All that college education and you can’t even characterize fairly what I wrote & which you yrself quoted, which was this:
Now, since you’re such an insufferable snark, let’s see if you can parse the difference bet. those 2 phrases & repeat back to us so that we’re certain you understand.
Just by the by, I’d love to know whether you wrote for the Dartmouth Review during your north country idyll. If you didn’t, you missed out & really should have.

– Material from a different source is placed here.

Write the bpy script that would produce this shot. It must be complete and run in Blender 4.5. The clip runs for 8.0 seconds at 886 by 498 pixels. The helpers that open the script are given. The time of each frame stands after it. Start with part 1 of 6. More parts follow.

I’d say an editor whose worked at the Weekly Standard, & Snarksmith and published at the N.Y. Post and the New Criterion and whose favorite website is Harry’s Place is a bit naive if he takes offense when someone questions the impartiality & balance of his editorial decisions.
Also, Joachim: Dont fret. The archives have not been neglected. The porting-over and clean-up is just taking us a bit longer than we would have liked. Stay tuned.
RE: “Purple Prose of Cairo”
A FEW LINES FROM WOODY’S “PURPLE ROSE OF CAIRO” –
Cecilia: “I just met a wonderful new man. He’s fictional but you can’t have everything.”
Gil’s Agent: “Tom Baxter’s come down off the screen and he’s running around New Jersey!… Nobody knows how it happened, but he’s done it.”
Gil Shepherd: “How can he do that? It’s not physically possible!”
Gil’s Agent: “In New Jersey anything can happen.”